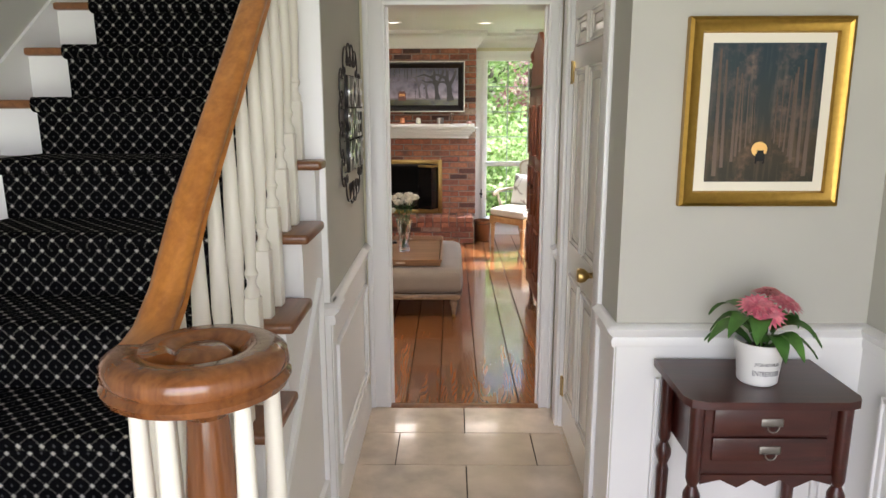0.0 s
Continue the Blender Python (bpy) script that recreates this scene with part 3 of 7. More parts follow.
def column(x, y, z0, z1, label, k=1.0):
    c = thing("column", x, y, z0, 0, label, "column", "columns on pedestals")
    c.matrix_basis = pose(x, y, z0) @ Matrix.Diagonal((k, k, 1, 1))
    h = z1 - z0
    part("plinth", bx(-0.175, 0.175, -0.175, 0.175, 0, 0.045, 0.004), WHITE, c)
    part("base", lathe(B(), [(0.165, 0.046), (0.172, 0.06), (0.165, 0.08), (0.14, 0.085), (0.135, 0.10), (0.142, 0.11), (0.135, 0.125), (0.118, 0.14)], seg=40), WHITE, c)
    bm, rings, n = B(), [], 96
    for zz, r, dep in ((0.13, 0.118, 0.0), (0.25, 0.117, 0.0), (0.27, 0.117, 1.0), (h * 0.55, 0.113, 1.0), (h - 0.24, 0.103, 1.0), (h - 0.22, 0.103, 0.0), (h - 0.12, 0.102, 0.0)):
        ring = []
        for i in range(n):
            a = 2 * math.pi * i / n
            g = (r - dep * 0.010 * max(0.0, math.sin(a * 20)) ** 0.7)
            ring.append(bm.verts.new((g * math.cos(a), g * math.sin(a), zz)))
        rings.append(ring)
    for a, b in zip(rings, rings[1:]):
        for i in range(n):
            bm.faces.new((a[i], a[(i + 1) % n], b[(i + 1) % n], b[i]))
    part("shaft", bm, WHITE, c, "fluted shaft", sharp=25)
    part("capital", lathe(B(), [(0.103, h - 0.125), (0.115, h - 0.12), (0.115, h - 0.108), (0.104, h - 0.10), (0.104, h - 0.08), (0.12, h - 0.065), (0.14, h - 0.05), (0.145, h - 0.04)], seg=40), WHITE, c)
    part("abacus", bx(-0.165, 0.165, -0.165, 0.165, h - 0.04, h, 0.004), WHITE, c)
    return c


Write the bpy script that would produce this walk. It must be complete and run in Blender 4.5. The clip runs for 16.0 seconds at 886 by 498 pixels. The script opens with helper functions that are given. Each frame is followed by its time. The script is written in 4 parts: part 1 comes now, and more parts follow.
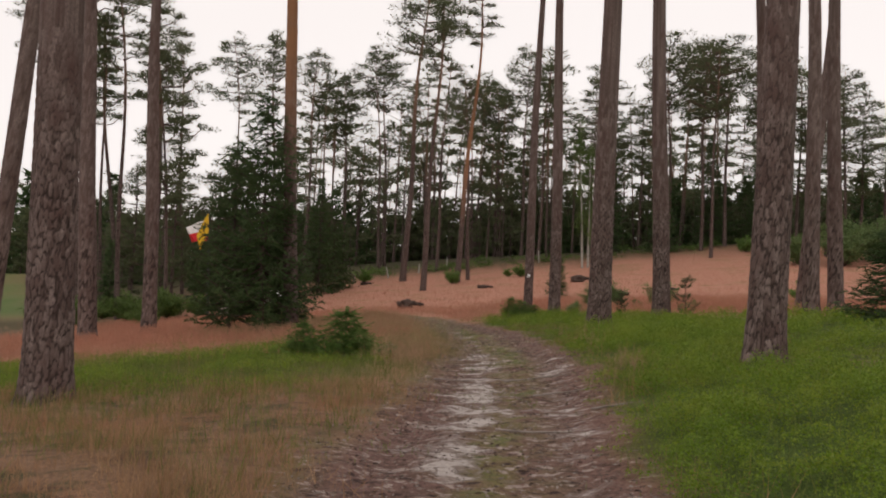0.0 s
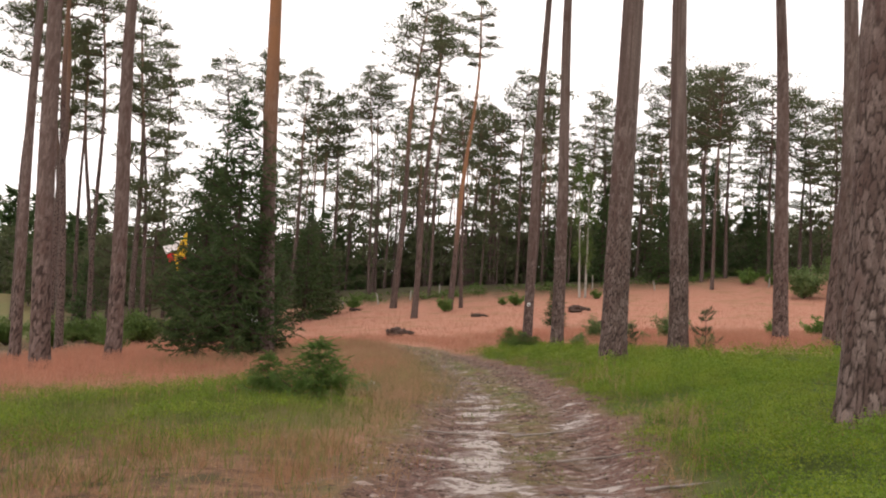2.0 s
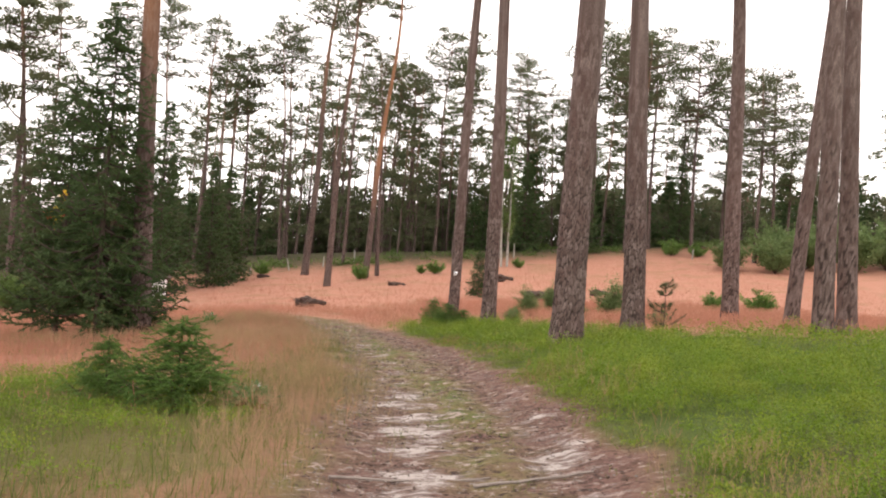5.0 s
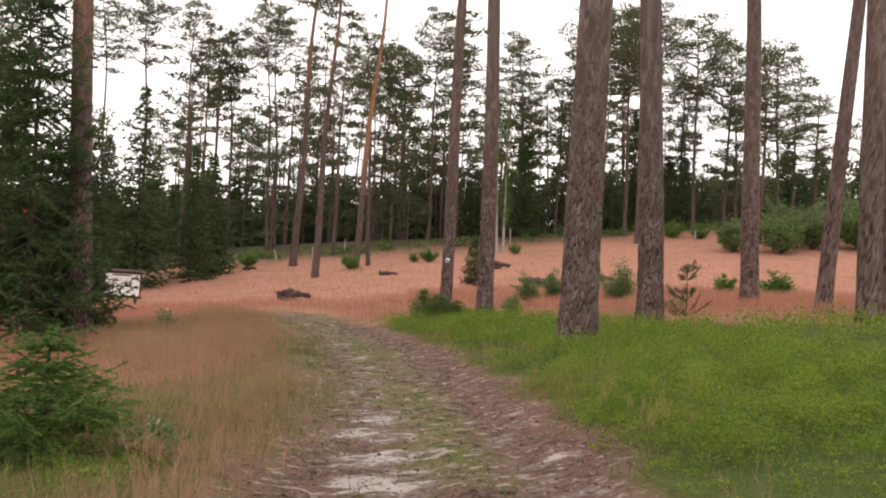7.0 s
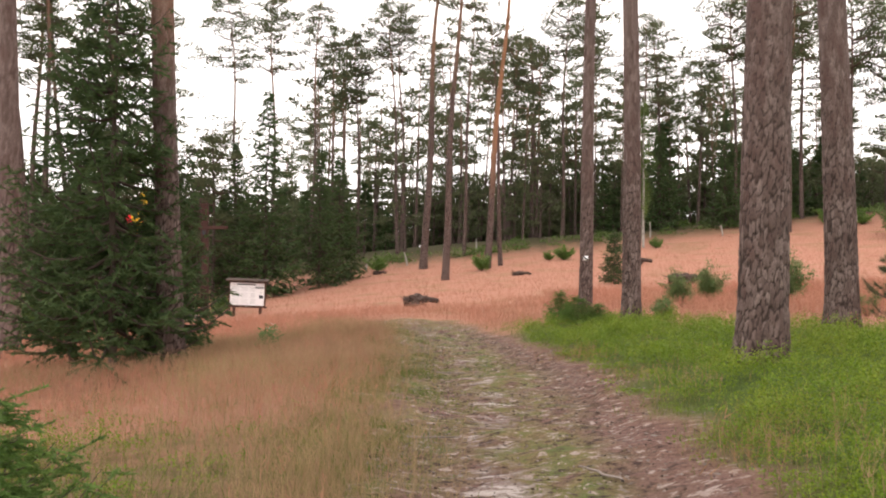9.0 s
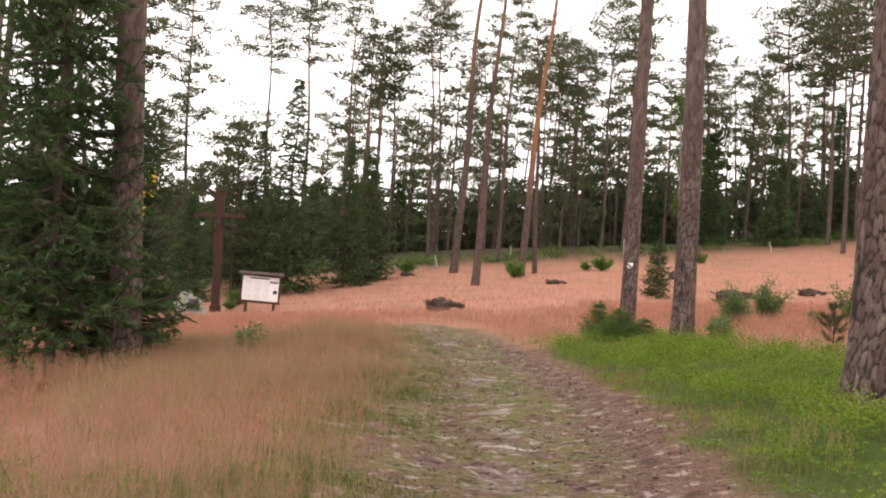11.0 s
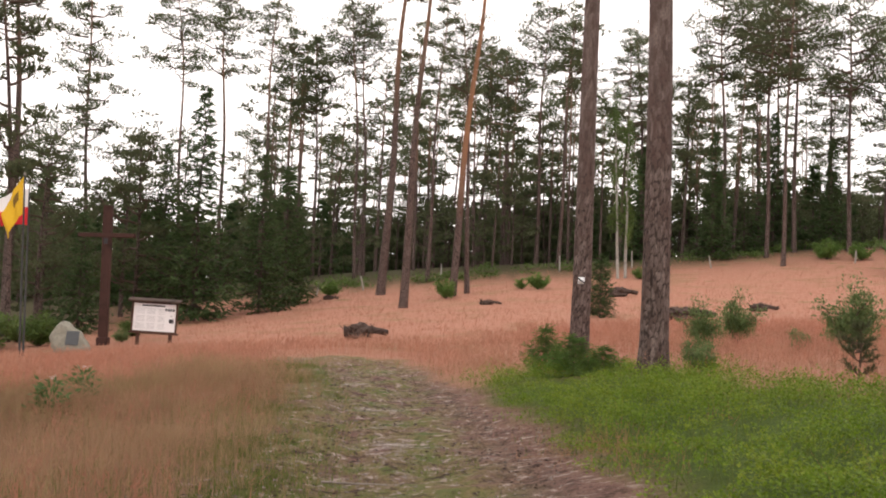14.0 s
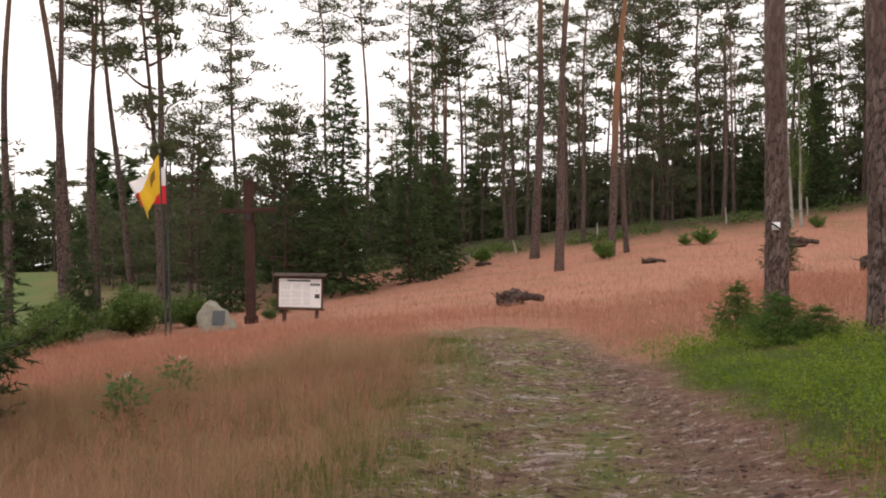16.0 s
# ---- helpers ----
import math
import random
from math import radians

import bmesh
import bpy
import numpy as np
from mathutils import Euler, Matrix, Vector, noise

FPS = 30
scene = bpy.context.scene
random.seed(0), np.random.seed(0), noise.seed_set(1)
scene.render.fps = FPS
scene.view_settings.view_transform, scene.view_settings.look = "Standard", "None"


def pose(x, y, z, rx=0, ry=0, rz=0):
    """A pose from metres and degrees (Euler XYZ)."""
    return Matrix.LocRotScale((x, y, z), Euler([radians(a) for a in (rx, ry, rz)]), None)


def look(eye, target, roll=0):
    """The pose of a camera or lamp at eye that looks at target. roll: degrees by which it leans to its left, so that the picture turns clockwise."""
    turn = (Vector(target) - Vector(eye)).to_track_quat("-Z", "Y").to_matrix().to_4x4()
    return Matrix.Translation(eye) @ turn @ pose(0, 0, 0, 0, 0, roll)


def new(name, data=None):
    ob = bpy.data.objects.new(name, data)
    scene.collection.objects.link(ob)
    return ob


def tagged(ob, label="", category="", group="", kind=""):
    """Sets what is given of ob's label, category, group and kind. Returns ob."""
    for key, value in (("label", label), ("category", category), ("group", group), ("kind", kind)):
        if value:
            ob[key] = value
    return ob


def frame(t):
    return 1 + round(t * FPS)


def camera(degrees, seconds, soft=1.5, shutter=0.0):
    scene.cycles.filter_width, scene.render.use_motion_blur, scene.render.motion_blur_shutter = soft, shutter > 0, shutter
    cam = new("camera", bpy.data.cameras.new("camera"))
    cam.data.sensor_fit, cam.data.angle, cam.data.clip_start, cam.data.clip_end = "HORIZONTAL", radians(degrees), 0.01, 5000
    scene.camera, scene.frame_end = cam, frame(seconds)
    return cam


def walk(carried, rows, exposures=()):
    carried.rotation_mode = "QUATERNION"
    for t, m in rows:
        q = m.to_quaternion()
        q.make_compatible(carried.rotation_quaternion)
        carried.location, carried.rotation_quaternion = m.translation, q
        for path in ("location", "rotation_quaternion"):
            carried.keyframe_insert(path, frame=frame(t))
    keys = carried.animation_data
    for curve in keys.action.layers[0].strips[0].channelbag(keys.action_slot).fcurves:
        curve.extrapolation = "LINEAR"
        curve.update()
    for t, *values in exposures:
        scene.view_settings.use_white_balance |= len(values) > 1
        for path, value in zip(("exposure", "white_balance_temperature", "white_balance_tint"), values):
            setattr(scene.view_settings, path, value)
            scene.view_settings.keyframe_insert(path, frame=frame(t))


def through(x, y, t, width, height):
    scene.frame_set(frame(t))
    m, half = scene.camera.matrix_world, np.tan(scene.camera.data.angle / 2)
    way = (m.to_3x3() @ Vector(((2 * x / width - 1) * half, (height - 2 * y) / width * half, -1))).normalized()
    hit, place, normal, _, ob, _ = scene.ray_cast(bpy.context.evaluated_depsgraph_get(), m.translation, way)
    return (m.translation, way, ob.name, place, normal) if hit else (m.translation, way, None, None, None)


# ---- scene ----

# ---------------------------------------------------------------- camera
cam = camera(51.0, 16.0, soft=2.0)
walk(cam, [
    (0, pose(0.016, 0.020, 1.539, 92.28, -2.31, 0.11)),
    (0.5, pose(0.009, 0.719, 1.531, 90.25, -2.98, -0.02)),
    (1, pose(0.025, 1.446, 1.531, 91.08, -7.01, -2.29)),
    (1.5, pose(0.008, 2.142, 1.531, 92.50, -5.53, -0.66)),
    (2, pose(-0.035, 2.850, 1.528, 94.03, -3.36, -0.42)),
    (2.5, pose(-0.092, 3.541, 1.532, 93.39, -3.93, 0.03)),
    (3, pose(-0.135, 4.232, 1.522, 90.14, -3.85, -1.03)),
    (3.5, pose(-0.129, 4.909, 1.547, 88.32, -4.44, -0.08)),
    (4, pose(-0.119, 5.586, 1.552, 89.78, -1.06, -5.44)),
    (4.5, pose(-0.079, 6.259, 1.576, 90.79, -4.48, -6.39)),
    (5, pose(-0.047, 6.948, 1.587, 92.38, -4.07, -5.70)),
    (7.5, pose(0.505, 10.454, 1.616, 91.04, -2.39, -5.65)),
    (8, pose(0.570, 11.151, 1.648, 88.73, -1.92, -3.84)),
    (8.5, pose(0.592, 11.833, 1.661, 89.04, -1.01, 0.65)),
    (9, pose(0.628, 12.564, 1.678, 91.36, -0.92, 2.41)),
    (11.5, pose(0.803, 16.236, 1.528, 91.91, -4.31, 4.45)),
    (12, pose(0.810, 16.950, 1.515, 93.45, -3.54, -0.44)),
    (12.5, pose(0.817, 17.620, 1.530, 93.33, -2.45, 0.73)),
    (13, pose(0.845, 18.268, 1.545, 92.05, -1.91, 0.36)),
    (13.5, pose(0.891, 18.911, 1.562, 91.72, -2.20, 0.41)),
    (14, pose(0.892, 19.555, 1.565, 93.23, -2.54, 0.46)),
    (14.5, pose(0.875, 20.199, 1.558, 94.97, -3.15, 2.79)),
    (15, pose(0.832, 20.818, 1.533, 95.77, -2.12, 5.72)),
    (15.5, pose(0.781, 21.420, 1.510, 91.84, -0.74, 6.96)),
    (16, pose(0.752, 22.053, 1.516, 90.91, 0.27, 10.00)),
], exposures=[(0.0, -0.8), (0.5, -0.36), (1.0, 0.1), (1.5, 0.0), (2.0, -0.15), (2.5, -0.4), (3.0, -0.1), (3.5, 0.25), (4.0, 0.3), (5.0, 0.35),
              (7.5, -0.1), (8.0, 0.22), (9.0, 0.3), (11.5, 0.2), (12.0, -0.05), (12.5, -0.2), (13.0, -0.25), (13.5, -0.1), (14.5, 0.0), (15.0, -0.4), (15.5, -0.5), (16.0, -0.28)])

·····

● To do: Filter for "carried". Return all lines that hold it.

● Final result:
def walk(carried, rows, exposures=()):
    carried.rotation_mode = "QUATERNION"
        q.make_compatible(carried.rotation_quaternion)
        carried.location, carried.rotation_quaternion = m.translation, q
            carried.keyframe_insert(path, frame=frame(t))
    keys = carried.animation_data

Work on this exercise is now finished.